Crown Roast of Pork
Around a month ago, I was telling everyone that I would go fix up a crown roast of pork for Christmas dinner. Now, don’t laugh: my family is somewhat notorious for experimenting with the main course for Noche Buena, the traditional midnight meal.
One year, my mother made a fantastic morcon – a beef roulade filled with hard-boiled eggs, olives, and Spanish chorizo. Then, there was the year she made lengua con setas (braised ox tongue with mushroom gravy) and the year she made chicken Veronique. Save for the paella that has graced our Holiday table since time immemorial, our choices have been quite daring and unusual. That said, this year’s main course is no exception.
Of course, the bulk of the people I know being so gosh-darned negative about such elaborate plans, I was told that I would never be able to pull it off.
Well, shows you what they know! 😉
- How it looked when I first bought it…
The thing about crown roasts in this day and age is that these are no longer such a masochistic thing to do. For one thing, good cuts – and prepared sections – of meat are easily available at one’s supermarket. For another, crown roasts are sold pre-formed and sewn together. Plus, there is no danger of getting a tough one because they’re all quite tender.
A marinated roast
The smallest roast is actually a tad much even for a small family: approximately three and a quarter kilos of meat – sixteen rib chops – is plenty. But, stored properly, it keeps quite well and can be used as both a main course on Christmas Day and the basis for other meals afterwards.
The recipe I used for this roast is actually a combination of the marinade of one recipe and the cooking technique for another!
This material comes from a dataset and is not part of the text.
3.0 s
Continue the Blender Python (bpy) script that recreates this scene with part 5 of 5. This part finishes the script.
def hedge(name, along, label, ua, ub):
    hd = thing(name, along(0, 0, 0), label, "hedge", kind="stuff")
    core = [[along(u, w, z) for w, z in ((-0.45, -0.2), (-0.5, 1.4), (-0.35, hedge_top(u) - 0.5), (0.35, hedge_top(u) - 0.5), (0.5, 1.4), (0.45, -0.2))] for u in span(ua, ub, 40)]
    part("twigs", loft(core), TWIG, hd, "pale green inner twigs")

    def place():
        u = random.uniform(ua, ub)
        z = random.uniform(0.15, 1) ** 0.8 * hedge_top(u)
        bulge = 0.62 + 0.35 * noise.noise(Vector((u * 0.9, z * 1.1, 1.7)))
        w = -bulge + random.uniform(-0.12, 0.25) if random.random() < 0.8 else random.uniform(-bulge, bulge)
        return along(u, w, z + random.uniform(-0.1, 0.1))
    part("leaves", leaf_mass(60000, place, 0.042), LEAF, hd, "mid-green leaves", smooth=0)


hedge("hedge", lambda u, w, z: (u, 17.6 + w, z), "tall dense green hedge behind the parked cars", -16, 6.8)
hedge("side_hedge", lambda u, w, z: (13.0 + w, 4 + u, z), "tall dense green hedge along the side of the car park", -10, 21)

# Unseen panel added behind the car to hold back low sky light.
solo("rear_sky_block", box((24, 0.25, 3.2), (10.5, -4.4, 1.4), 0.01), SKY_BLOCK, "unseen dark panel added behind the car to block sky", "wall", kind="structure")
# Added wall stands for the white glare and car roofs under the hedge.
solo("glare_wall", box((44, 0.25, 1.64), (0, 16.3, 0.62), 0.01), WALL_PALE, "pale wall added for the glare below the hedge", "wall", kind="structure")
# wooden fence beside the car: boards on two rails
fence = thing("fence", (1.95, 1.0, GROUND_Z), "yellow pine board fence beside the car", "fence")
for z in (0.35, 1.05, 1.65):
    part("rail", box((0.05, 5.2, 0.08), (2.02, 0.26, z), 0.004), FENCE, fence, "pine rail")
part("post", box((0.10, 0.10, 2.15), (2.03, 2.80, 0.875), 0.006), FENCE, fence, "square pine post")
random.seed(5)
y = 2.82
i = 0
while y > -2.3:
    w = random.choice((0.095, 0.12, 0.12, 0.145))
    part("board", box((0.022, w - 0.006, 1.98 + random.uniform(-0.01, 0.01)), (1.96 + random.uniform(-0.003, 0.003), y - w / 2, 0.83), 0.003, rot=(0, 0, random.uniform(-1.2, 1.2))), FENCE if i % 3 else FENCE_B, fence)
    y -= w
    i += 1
Both were taken from Eleanor Graves’s Great Dinners from LIFE. The marinade is based on her recipe for Chinese grilled spareribs and the technique is a modified take on the one she used for her own crown roast of pork.
It’s one of the most elaborate recipes I’ve done so far and it would pretty much daunt a cook with less bravura, but try it for yourself and you will see that it is certainly worth all that effort. (Plus, there’s no end to what you can do with the leftovers: pulled pork sandwiches, pork and mushroom pizza, reheat some ribs and serve them over mashed potatoes…)
Dad and my brother looking on as Mom carves the roast
Crown Roast of Pork
- 1 3-1/4 kilo crown roast of pork, thawed if frozen (sixteen to eighteen ribs)
- 1/2 cup dark brown sugar
- 1/2 cup water
- 1/2 cup soy sauce
- 1/2 cup rum
- 1 teaspoon cinnamon
- 1/2 teaspoon ground ginger
- 1/2 teaspoon ground allspice
- 1/4 teaspoon ground cloves
- 1/4 teaspoon ground cardamom
Combine the sugar, soy, rum, water, and spices in a large bowl that can fit the roast. (A large metal mixing bowl works here.) Put in the roast and rub all over with the marinade. Rub the roast every half-hour for a five-hour period.
Pre-heat the oven to 400 degrees / Gas Mark 6. Affix aluminum foil onto the ends of the bones as shown above. Place the roast in a shallow rectangular baking tin and pour half the remaining marinade over it. Make a tent of aluminum foil over it, covering all sides. Put in the oven and cook for 1 hour.
When an hour has passed, open the oven and turn the pan around to ensure even cooking. Leave to cook for an additional hour.
At the end of the second hour, remove the foil and baste the roast well with the pan juices. Lower heat to 350 degrees / Gas Mark 4 and return the roast to the oven. Cook for an additional hour and a half.
Switch off the oven and take out the roast. Leave to cool in the pan for a few minutes. Transfer to a serving platter and carve at the table.